Marriage was supposed to provide the context for conception and childbearing. Yet for the last year of record, the National Vital Statistics Report shows 1.3 million births to unmarried women. The birthrate was 43.9 births for every 1,000 unmarried women ages 15–24. One third of all births in the United States were to unmarried women.
   
Another gruesome statistic about this subject is that 40 percent of pregnancies to unmarried women ended in abortions for the last year of record. Thankfully this is a change from 1990 when a majority of such pregnancies ended in abortion rather than live births. Yet the figure is still frightening. In 1950 the birth rate for unmarried women was 14.1 per 1,000. The percentage of births to un- married women was 4 percent and abortion was illegal.
   
Marriage was supposed to be for a lifetime. Now the chance of divorce within five years of marriage is one in five according to NCHS. About one-third of marriages end in divorce within 10 years.
   
Nationally, 34 percent of adults who have been married have also been divorced. For the southern region of the nation, that figure is 35 percent.
   
The U.S. Census Bureau reports that 9.7 percent of the nation’s total population age 15 and above is divorced. For the South, the percentage is 10.2. Alabama is the highest of the three with an average of 10.6 percent.
   
Marriage was supposed to be heterosexual. The Bible indicated God created Adam and Eve as partners and marriage was the relationship in which man and woman lived together.
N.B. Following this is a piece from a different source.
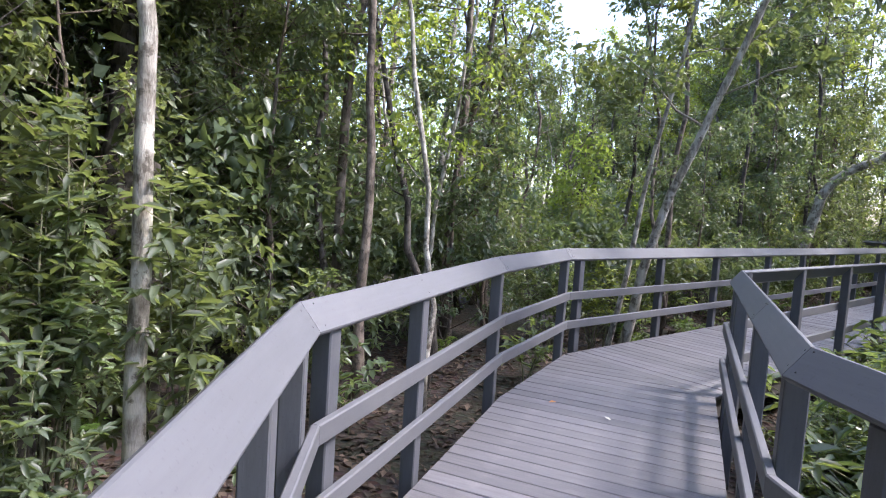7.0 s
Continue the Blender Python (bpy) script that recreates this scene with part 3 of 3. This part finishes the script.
low_right = lambda x, y: x > 1.2 and y < 9.5 + x * 0.79
scatter(herbs, spots(150, 1.5, 4.0, 0.35, 0.7, 1.3) + spots(110, 1.25, 2.3, 0.26, 0.9, 1.7, box=(1.2, 1, 12, 19), keep=low_right))
left_ribbed = [(-1.75, 3.1, 1.1), (-1.95, 2.0, 1.05), (-2.6, 2.9, 1.25), (-1.75, 5.6, 0.75), (-1.5, 7.3, 0.55), (-1.55, 1.2, 0.8)]
right_bank = lambda x, y: x > 2.2 and y < x * 0.79 + 9.5 and y > 6.5
scatter(ribbed, left_ribbed + spots(34, 1.55, 3.6, 0.6, 0.5, 0.85, box=(2.2, 6.5, 13, 19), keep=right_bank))
scatter(tall, spots(60, 2.5, 5.8, 0.6, 0.75, 1.1, box=(2.2, 6.5, 14, 20), keep=right_bank) + spots(14, 2.2, 6.0, 0.9, 0.7, 1.0))
scatter(glossy, spots(54, 1.6, 4.5, 0.42, 0.7, 1.1, box=(1.2, -1.0, 6.0, 8.0), keep=lambda x, y: x > 1.2) + [(1.75, 6.4, 0.7), (1.8, 7.3, 0.7), (2.2, 8.2, 0.75), (2.6, 9.0, 0.75), (3.1, 9.9, 0.75), (2.6, 7.6, 0.9), (3.3, 8.8, 0.9), (3.8, 10.1, 0.7), (2.5, 6.6, 0.9), (1.75, 15.0, 0.9), (2.6, 15.6, 0.9), (3.6, 16.4, 0.8)] + spots(36, 1.8, 6.5, 0.75, 0.6, 1.0) + spots(34, 1.5, 2.5, 0.4, 0.4, 0.65, box=(1.8, 7, 12, 19), keep=low_right))
sunlit = [shrub("dense shrub with sunlit yellow-green oval leaves", 2.0, 7, 0.12, LEAF_YELLOW, 0.5, 5, 7, 0.6, 0.2, OVAL)]
scatter(sunlit, [(2.05, 5.9, 0.95), (2.3, 6.8, 0.85), (2.6, 5.2, 0.9)])
shade = [shrub("tall shade shrub with whorls of dark oval leaves", 2.4, 5, 0.14, LEAF_TREE, 0.44, 5, 7, 0.45, 0.4, OVAL)]
scatter(shade, [(-1.95, 8.7, 0.95), (-1.75, 9.6, 0.9), (-2.6, 10.0, 1.05), (-1.2, 11.8, 0.6)])
ferns = [fern("bright green fern with arching fronds", 9, 0.95), fern("bright green fern with arching fronds", 7, 0.75)]
scatter(ferns, [(1.75, 5.6, 0.7), (1.7, 6.6, 0.7), (2.9, 9.6, 0.9), (4.2, 10.9, 1.35), (3.3, 10.3, 0.9), (5.5, 12.1, 1.0), (6.3, 12.9, 1.0), (4.6, 11.6, 0.8), (3.4, 16.0, 0.7), (4.9, 17.2, 0.7)] + spots(44, 1.8, 5.0, 0.7, 0.5, 0.9))


def far_woods():
    """The woods further off: trunks and leaves nobody could count."""
    wood, fol = Shape(), Foliage()
    n = 0
    while n < 420:
        x, y = rng.uniform(-38, 58), rng.uniform(-33, 70)
        d = distance_to_walk(x, y)
        if not 13 < d < 36:
            continue
        n += 1
        h = rng.uniform(6, 11.5)
        p = wobbly((x, y, GROUND - 0.3), (x + rng.normal(0, 0.6), y + rng.normal(0, 0.6), h), 5, 0.15)
        wood.tube(p, list(np.linspace(rng.uniform(0.06, 0.16), 0.03, 5)), 5)
        m = 480
        z = rng.uniform(0.0, 1.0, m) ** 0.8
        r = rng.uniform(0, 2.4, m)
        a = rng.uniform(0, 6.283, m)
        base = np.stack([x + np.cos(a) * r, y + np.sin(a) * r, GROUND + z * (h + 1)], 1)
        fol.add(base, rng.normal(0, 1, (m, 3)) + [0, 0, -0.2], rng.uniform(0.16, 0.38, m))
    tagged(new("far_trunks", wood.mesh("far_trunks", BARK_BROWN)), "distant tree trunks of the surrounding forest", "woods", kind="stuff")
    tagged(new("far_foliage", fol.mesh("far_foliage", LEAF_LIGHT, 0.55, KITE)), "distant sunlit yellow-green forest foliage", "woods", kind="stuff")


far_woods()


def litter():
    """Dead leaves on the soil near the walk."""
    pts = []
    while len(pts) < 42000:
        x, y = rng.uniform(-7, 22), rng.uniform(-2, 29)
        if distance_to_walk(x, y) < 3.6:
            pts.append((x, y, soil_height(x, y) + rng.uniform(0.004, 0.02)))
    n = len(pts)
    way = rng.normal(0, 1, (n, 3)) * [1, 1, 0.25]
    up = np.tile([0, 0, 1.0], (n, 1)) + rng.normal(0, 0.25, (n, 3))
    me = leaves("leaf_litter", LITTER, pts, way, up, rng.uniform(0.06, 0.15, n), 0.5, KITE, 0.2, 0.2)
    tagged(new("leaf_litter", me), "brown dead leaves lying on the forest floor", "litter", kind="stuff")


litter()


def fallen_leaf(x, y, turn, size, mat, label):
    me = leaves("fallen_leaf", mat, [(0, 0, 0.004)], [(1, 0, 0)], [(0, 0, 1)], [size], 0.55, RIBBED, 0.25, -0.12)
    ob = tagged(new("fallen_leaf", me), label, "leaf", "fallen leaves")
    ob.matrix_basis = pose(x, y, 0.003, 0, 0, turn)


LEAF_ORANGE, _nt, _b, _o = material("orange_dead_leaf")
_b.inputs["Base Color"].default_value, _b.inputs["Roughness"].default_value = (0.50, 0.20, 0.05, 1), 0.6
LEAF_PALE, _nt, _b, _o = material("pale_dry_leaf")
_b.inputs["Base Color"].default_value, _b.inputs["Roughness"].default_value = (0.62, 0.60, 0.50, 1), 0.6
for x, y, turn, size, m, label in ((0.48, 5.36, 60, 0.09, LEAF_ORANGE, "curled orange dead leaf on the deck"), (3.56, 12.53, 20, 0.11, LEAF_YELLOW, "yellow-green fallen leaf on the deck"),
                                   (4.87, 14.64, 80, 0.08, LEAF_PALE, "pale dry leaf lying on the deck"), (1.24, 10.58, 130, 0.06, LEAF_PALE, "pale dry leaf lying on the deck"),
                                   (-0.55, 7.6, 10, 0.05, LEAF_PALE, "pale dry leaf lying on the deck"), (0.9, 10.95, 200, 0.07, LEAF_ORANGE, "curled orange dead leaf on the deck")):
    fallen_leaf(x, y, turn, size, m, label)


# ---- the deck planks ----
def clipped(poly, p, n):
    """The part of a polygon on the side of the line through p to which n points."""
    out = []
    for i, a in enumerate(poly):
        b = poly[(i + 1) % len(poly)]
        da, db = (a - p).dot(n), (b - p).dot(n)
        if da >= 0:
            out.append(a)
        if da * db < 0:
            out.append(a + (b - a) * (da / (da - db)))
    return out


def plank(poly, across, thick, parent):
    c = sum(poly, Vector((0, 0))) / len(poly)
    ch = 0.004
    area = 0.0
    for i, a in enumerate(poly):
        b = poly[(i + 1) % len(poly)]
        area += a.x * b.y - b.x * a.y
    if abs(area) < 0.012:
        return
    if area < 0:
        poly = poly[::-1]
    ux, uy = across, Vector((-across.y, across.x))
    local = [Vector(((p - c).dot(ux), (p - c).dot(uy))) for p in poly]
    s = Shape()
    top = [p - Vector((math.copysign(ch, p.x), math.copysign(ch, p.y))) for p in local]
    z = random.uniform(-0.0025, 0.0015)
    k = len(local)
    verts = [(p.x, p.y, z) for p in top] + [(p.x, p.y, z - ch) for p in local] + [(p.x, p.y, -thick) for p in local]
    faces = [tuple(range(k))]
    for r in (0, k):
        faces += [(r + i, r + k + i, r + k + (i + 1) % k, r + (i + 1) % k) for i in range(k)]
    s.add(verts, faces, [(v[0] + c.x * 3.1, v[1] + v[2] + c.y * 7.7) for v in verts])
    ob = new("plank", s.mesh("plank", DECK))
    ob.parent = parent
    ob.matrix_basis = Matrix.Translation((c.x, c.y, 0)) @ Matrix.Rotation(math.atan2(ux.y, ux.x), 4, "Z")


def deck(corners, forward, width=0.142, gap=0.010):
    """Planks across one stretch of the walk, cut to its outline."""
    thing = tagged(new("deck"), "grey painted plank deck of the boardwalk", "deck", kind="structure")
    quad = [Vector(c) for c in corners]
    fwd = Vector(forward).normalized()
    across = Vector((fwd.y, -fwd.x))
    lo, hi = min(q.dot(fwd) for q in quad), max(q.dot(fwd) for q in quad)
    s = lo
    while s < hi:
        w = width * random.uniform(0.985, 1.01)
        band = clipped(clipped(quad, fwd * (s + gap / 2), fwd), fwd * (s + w - gap / 2), -fwd)
        if len(band) > 2:
            plank(band, across, 0.038, thing)
        s += w


deck([LEFT[0], RIGHT[0], RIGHT[1], LEFT[1]], (-0.06, 1))
deck([LEFT[1], RIGHT[1], RIGHT[2], LEFT[3], LEFT[2]], (0.45, 0.89))
deck([LEFT[3], RIGHT[2], RIGHT[3], LEFT[4]], (0.78, 0.626), 0.145)
deck([LEFT[4], RIGHT[3], RIGHT[4], LEFT[5]], (0, 1), 0.16)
Same-sex “marriage” was unthinkable until recently.
   
Reflecting on such developments, Gushee concluded, “Every dimension of the historic meaning of marriage in Western culture has been in decline for some time.” Again, he is right.
   
The question facing each of us as individuals — each family, each church and, yes, society as a whole — is: What are we going to do about it?  Rallying against homosexual “marriage” is not enough, even though it should be vigorously opposed. Nothing short of reclaiming the biblical standards of marriage will rescue this sacred relationship from perishing in the storm of changing cultural norms.